Thursday, June 4, 2009

Presidents and the Press


Some thoughts on the press and the presidency.

Mistrust between the press and authority has been around for a long time.

General William Tecumseh Sherman once said:

“I hate newspapermen. They come into camp and pick up their camp rumors and print them as facts. I regard them as spies, which in truth, they are. If I killed them all there would be news from Hell before breakfast”.

The Federalists, led by Alexander Hamilton controlled their own newspaper. It was called the Gazette of the United States.

Thomas Jefferson, who was an anti-federalist, wanted a newspaper to express his views. Not only that, Jefferson knew whom he wanted for an editor. It was a guy named Philip Freneau, a writer known as the “poet of the revolution.”
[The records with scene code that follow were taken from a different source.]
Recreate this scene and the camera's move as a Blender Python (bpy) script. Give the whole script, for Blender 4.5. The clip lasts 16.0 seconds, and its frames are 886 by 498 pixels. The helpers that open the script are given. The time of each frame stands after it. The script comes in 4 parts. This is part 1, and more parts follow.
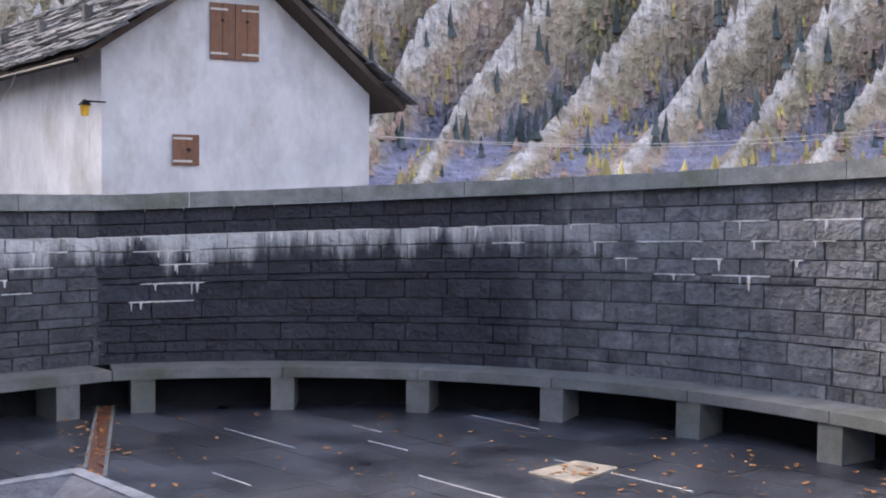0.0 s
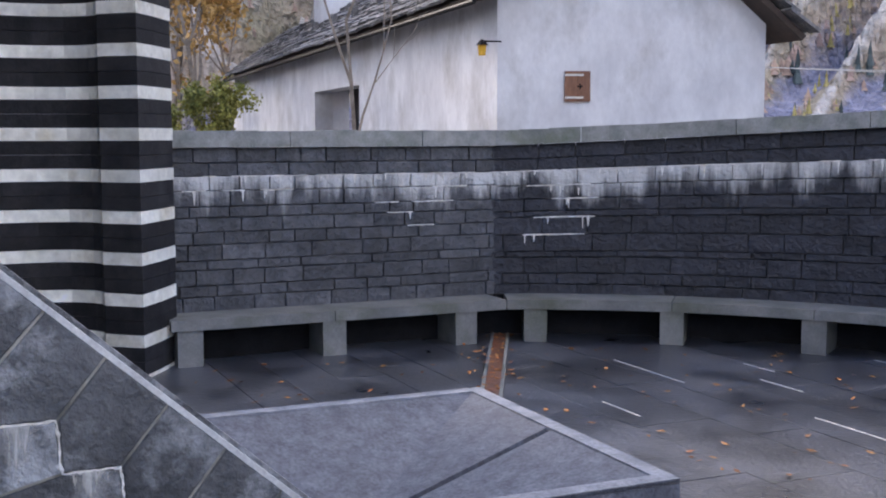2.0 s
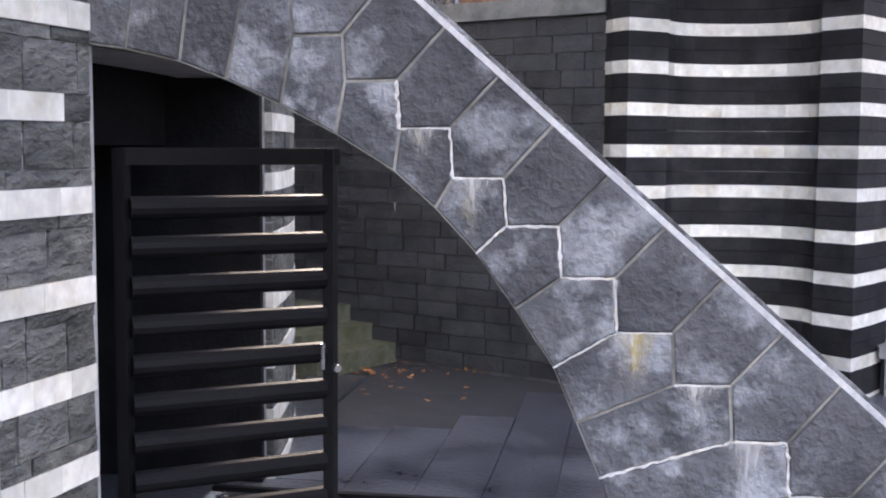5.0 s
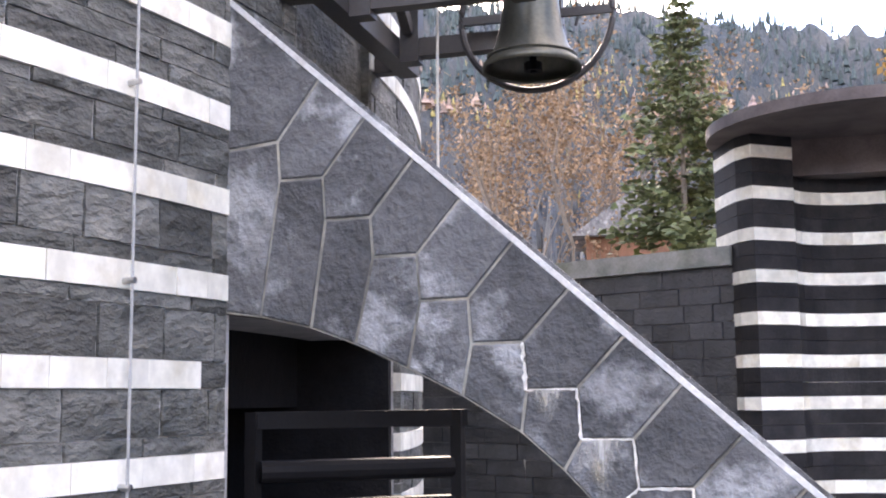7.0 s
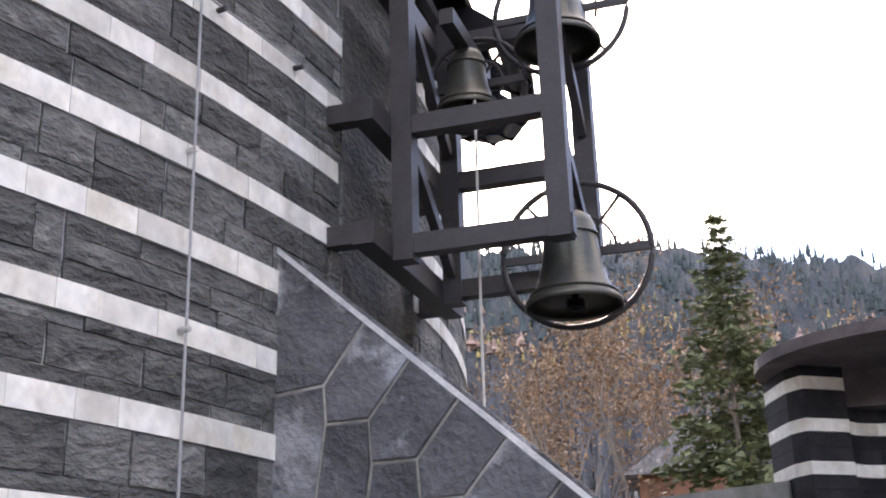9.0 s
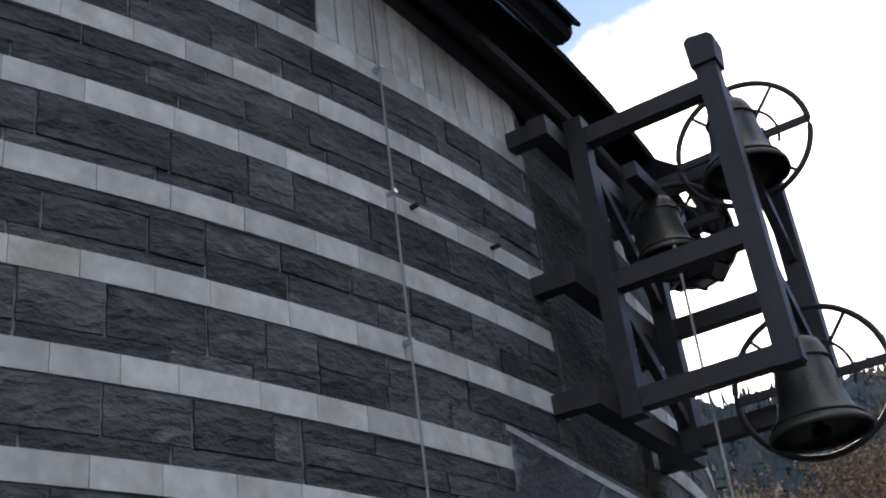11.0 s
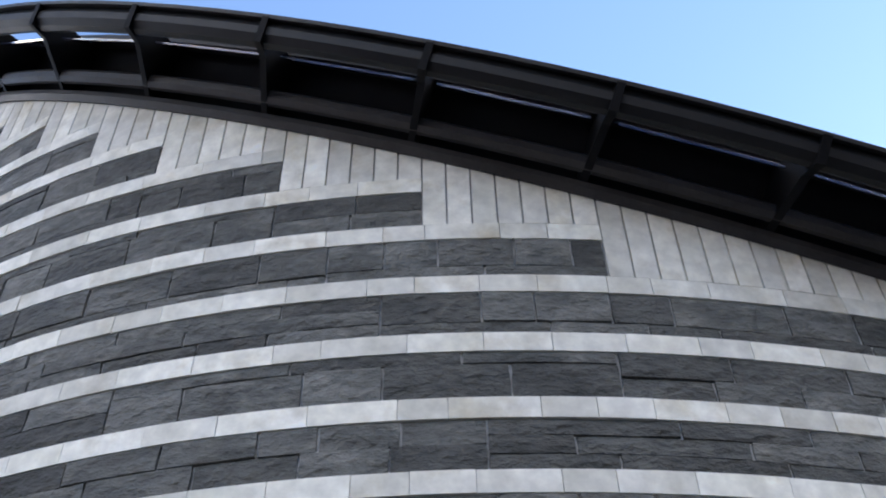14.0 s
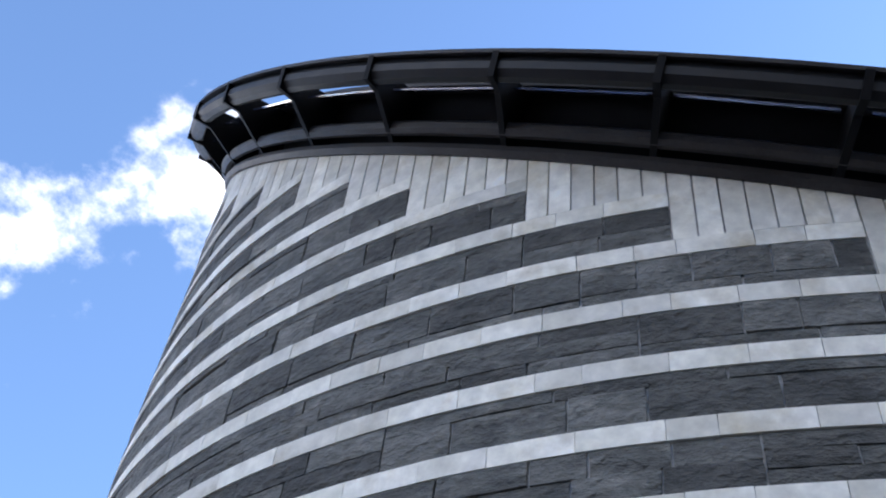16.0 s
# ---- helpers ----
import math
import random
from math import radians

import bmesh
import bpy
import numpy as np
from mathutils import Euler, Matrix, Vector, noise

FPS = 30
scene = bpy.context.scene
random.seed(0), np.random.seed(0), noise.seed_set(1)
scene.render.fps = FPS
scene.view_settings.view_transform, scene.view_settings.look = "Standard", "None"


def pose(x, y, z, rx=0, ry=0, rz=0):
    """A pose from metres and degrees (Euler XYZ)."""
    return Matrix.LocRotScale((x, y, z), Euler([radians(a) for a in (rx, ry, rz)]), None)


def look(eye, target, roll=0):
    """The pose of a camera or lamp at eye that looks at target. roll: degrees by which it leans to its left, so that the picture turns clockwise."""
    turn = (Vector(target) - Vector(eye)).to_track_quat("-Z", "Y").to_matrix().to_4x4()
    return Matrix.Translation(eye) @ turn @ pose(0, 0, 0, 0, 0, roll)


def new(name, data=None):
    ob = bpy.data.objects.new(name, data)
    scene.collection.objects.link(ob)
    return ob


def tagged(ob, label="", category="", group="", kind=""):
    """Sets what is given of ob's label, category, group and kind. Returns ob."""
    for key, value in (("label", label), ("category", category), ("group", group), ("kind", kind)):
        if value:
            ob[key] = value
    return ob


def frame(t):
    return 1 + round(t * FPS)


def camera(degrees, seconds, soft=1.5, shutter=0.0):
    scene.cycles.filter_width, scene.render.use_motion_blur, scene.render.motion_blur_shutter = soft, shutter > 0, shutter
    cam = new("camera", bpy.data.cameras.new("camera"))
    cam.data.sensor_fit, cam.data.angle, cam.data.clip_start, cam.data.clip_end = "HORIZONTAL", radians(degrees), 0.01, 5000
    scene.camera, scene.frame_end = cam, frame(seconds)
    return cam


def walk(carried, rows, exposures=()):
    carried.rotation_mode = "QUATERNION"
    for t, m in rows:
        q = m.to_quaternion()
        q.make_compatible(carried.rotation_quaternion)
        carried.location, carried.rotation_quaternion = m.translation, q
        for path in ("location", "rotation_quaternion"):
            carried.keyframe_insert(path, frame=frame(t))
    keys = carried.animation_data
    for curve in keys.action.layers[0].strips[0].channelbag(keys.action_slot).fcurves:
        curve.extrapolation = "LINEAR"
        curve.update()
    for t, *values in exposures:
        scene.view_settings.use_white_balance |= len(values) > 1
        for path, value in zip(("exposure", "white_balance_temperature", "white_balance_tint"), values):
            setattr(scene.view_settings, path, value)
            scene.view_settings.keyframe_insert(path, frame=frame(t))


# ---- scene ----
cam = camera(41.7, 16.0, soft=2.0)

# ---------------------------------------------------------------- camera
EYE = 2.0
ROWS = [  # seconds, yaw, pitch, roll, and the eye's sway
    (0.0, 0.83, -2.57, -0.51, 0.16, 0.11, 0.05), (0.5, 6.43, -2.96, -0.08, 0.14, 0.08, 0.03),
    (1.0, 11.87, -3.46, 0.53, 0.15, 0.05, 0.02), (1.5, 16.34, -4.43, 0.12, 0.13, 0.06, 0.00),
    (2.0, 19.66, -5.57, 0.12, 0.12, 0.10, -0.01), (2.5, 23.11, -7.29, -0.79, 0.12, 0.05, -0.02),
    (3.0, 26.30, -8.47, -1.12, 0.07, 0.03, -0.02), (3.5, 31.33, -8.58, -0.12, -0.02, 0.02, -0.04),
    (4.0, 38.61, -9.28, -0.22, -0.04, 0.02, -0.03), (4.5, 46.47, -7.04, -0.05, -0.05, 0.02, 0.0),
    (5.0, 52.66, -5.09, -0.38, -0.05, -0.01, 0.04), (7.5, 59.56, 10.90, 0.45, -0.03, -0.01, 0.075), (8.0, 59.66, 14.87, 1.05, -0.03, -0.01, 0.075),
    (8.5, 60.25, 17.44, 1.1, -0.03, -0.01, 0.075), (11.0, 75.5, 29, 6.7, 0, 0, 0), (11.5, 84.1, 31.3, 6.9, 0, 0, 0),
    (12.0, 90.4, 35.7, 5.7, 0, 0, 0), (12.5, 94.5, 39.9, 4.6, 0, 0, 0), (13.0, 99.1, 42.3, 3.3, 0, 0, 0),
    (13.5, 104.5, 46.5, 2.7, 0, 0, 0), (14.0, 107.7, 49.7, 0.9, 0, 0, 0), (14.5, 112.9, 51.6, -2.5, 0, 0, 0),
    (15.0, 117.4, 51.2, -4.1, 0, 0, 0), (15.5, 119.1, 50, -4.7, 0, 0, 0), (16.0, 119.8, 50.5, -5, 0, 0, 0),
]
EXPOSURES = [(0.0, 1.92, 7000, 19), (2.8, 1.92, 6900, 19), (5.2, 2.8, 7500, 21), (7.4, 3.0, 7600, 22), (8.7, 2.6, 7600, 22), (10.8, 0.7, 6700, 14), (11.5, 0.98, 6900, 13), (12.0, 1.6, 7100, 13), (13.0, 1.65, 7100, 12), (14.0, 1.72, 7000, 12), (16.0, 1.52, 6500, 12)]
walk(cam, [(t, pose(x, y, EYE + z, 90 + pitch, roll, yaw)) for t, yaw, pitch, roll, x, y, z in ROWS], EXPOSURES)

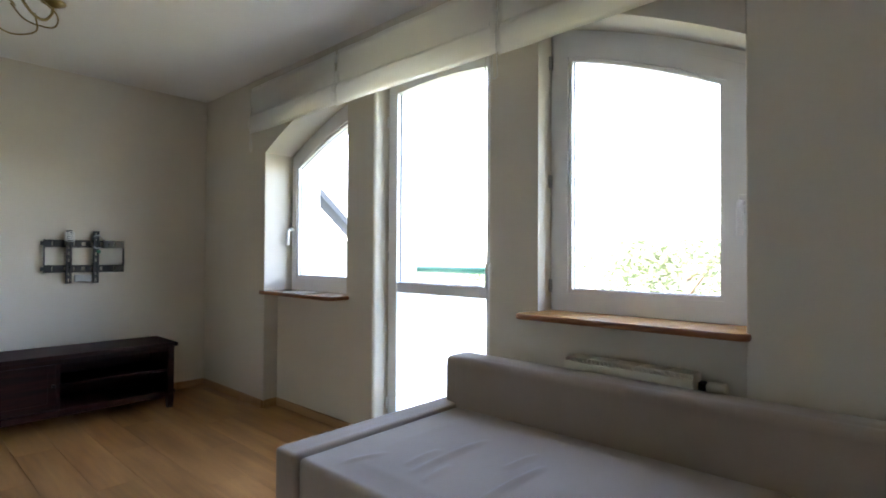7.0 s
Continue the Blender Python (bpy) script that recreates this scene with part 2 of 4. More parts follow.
M = {
    "wall": plaster("cream_plaster", (0.62, 0.57, 0.47), (0.67, 0.62, 0.52)),
    "hall": plaster("hall_plaster", (0.60, 0.55, 0.47), (0.66, 0.61, 0.52)),
    "ceiling": plaster("ceiling_paint", (0.76, 0.745, 0.70), (0.81, 0.79, 0.75)),
    "reveal": plaster("white_reveal", (0.78, 0.77, 0.75), (0.83, 0.82, 0.80)),
    "facade": plaster("white_render", (0.72, 0.72, 0.70), (0.80, 0.80, 0.78), 0.4),
    "rough": raw_edge(),
    "pine_z": pine("pine_upright", 2, (0.41, 0.142, 0.022), (0.66, 0.30, 0.065), (0.09, 0.026, 0.010)),
    "pine_x": pine("pine_level", 0, (0.41, 0.142, 0.022), (0.66, 0.30, 0.065), (0.05, 0.014, 0.008)),
    "amber_z": pine("amber_pine_upright", 2, (0.39, 0.126, 0.020), (0.64, 0.275, 0.059), (0.08, 0.022, 0.009)),
    "amber_x": pine("amber_pine_level", 0, (0.39, 0.126, 0.020), (0.64, 0.275, 0.059), (0.05, 0.014, 0.008)),
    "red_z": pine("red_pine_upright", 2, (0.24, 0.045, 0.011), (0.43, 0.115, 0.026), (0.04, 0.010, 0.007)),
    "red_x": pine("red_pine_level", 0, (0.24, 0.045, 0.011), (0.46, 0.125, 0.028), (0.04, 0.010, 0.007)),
    # darker red pine that holds the shade on the living room frame's sides
    "deep_shaded_z": pine("deep_red_shaded_pine", 2, (0.14, 0.028, 0.010), (0.25, 0.06, 0.018), (0.03, 0.008, 0.006)),
    "sill": pine("varnished_sill", 0, (0.42, 0.20, 0.065), (0.55, 0.29, 0.10), (0.40, 0.19, 0.06), 0.22, 0.5, 0.08),
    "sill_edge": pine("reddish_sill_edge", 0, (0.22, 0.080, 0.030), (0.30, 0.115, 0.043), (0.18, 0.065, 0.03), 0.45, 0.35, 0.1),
    "skirt": pine("oak_skirting", 0, (0.42, 0.24, 0.10), (0.52, 0.32, 0.15), (0.40, 0.22, 0.09), 0.4, 0.5, 0.08),
    "laminate": laminate(),
    "tile": stone_tile(),
    "grout": plain("grout", (0.36, 0.30, 0.22), 0.9),
    "underlay": plain("floor_gap", (0.24, 0.14, 0.065), 0.9),
    "dark": pine("dark_mahogany", 1, (0.011, 0.0028, 0.0022), (0.034, 0.0075, 0.005), (0.009, 0.003, 0.0025), 0.46, 0.16),
    "cherry": pine("red_mahogany", 0, (0.060, 0.013, 0.008), (0.125, 0.032, 0.018), (0.03, 0.008, 0.005), 0.2, 0.5, 0.1),
    "iron": plain("black_iron", (0.02, 0.02, 0.022), 0.4, 0.7),
    "black": plain("black_steel", (0.010, 0.010, 0.011), 0.55, 0.0),
    "blackwood": plain("black_lacquer", (0.007, 0.006, 0.006), 0.42),
    "brass": plain("aged_brass", (0.30, 0.22, 0.09), 0.34, 0.9, 0.25, 60),
    "candle": plain("gilded_sleeve", (0.42, 0.32, 0.15), 0.45, 0.6, 0.2, 60),
    "steel": plain("brushed_steel", (0.42, 0.42, 0.42), 0.35, 0.9),
    "white": plain("white_lacquer", (0.80, 0.80, 0.79), 0.35, 0.0, 0.03),
    "pvc": plain("white_pvc", (0.79, 0.79, 0.78), 0.3, 0.0, 0.03),
    "seal": plain("grey_gasket", (0.16, 0.19, 0.20), 0.6),
    "radiator": plain("cream_enamel", (0.70, 0.66, 0.55), 0.4),
    "sofa": fabric("grey_beige_weave", (0.265, 0.21, 0.162), (0.335, 0.272, 0.215)),
    "piping": fabric("dark_piping", (0.10, 0.08, 0.075), (0.14, 0.12, 0.11)),
    "blind": cotton(),
    "cord": plain("white_cord", (0.76, 0.75, 0.72), 0.7),
    "paper": fabric("linen_mat", (0.38, 0.36, 0.29), (0.56, 0.52, 0.43), 260),
    "green": plain("green_paint", (0.02, 0.16, 0.10), 0.35),
    "pipe": plain("painted_pipe", (0.70, 0.67, 0.60), 0.4),
    "glass": glazing(),
    "frost": frosted(),
    "milk": milk_glass(),
    "mirror": mirror_glass(),
    "redroof": plain("red_roofing", (0.42, 0.03, 0.05), 0.6, 0.0, 0.2, 8),
    "zinc": plain("grey_zinc", (0.045, 0.048, 0.05), 0.6, 0.0),
    "bark": plain("bark", (0.10, 0.075, 0.05), 0.9, 0.0, 0.4, 9),
    "leaves": leaf_stuff("foliage", (0.085, 0.12, 0.06), (0.13, 0.17, 0.095)),
    "grass": plain("lawn", (0.075, 0.085, 0.04), 0.9, 0.0, 0.4, 2),
    "brown": plain("dark_brown_matt", (0.20, 0.09, 0.055), 0.9, 0.0, 0.3, 4),
}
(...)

There was one problem. Freneau did not want the job.

Jefferson persisted and when he offered Freneau a no-show government job, plus access to all foreign intelligence reports and a lucrative contract to print government documents, Freneau agreed to run Jefferson’s newspaper.

George Washington was president at the time and Jefferson was Secretary Of State and through his newspaper he criticized and editorially jabbed at Washington.

Old George would bitterly complain to his cabinet about that “rascal Freneau.” But Jefferson insisted he had no recollection of being told that his clerk for foreign languages ran a newspaper in his spare time.

When Jefferson became President, he took control. He spoke only to his own editors. Opponents and other reporters knew only what they read in the Jefferson controlled newspaper.

It did not matter that Jefferson was the author of our Bill of Rights. Freedom of the Press seemed to be a child forgotten by a busy President.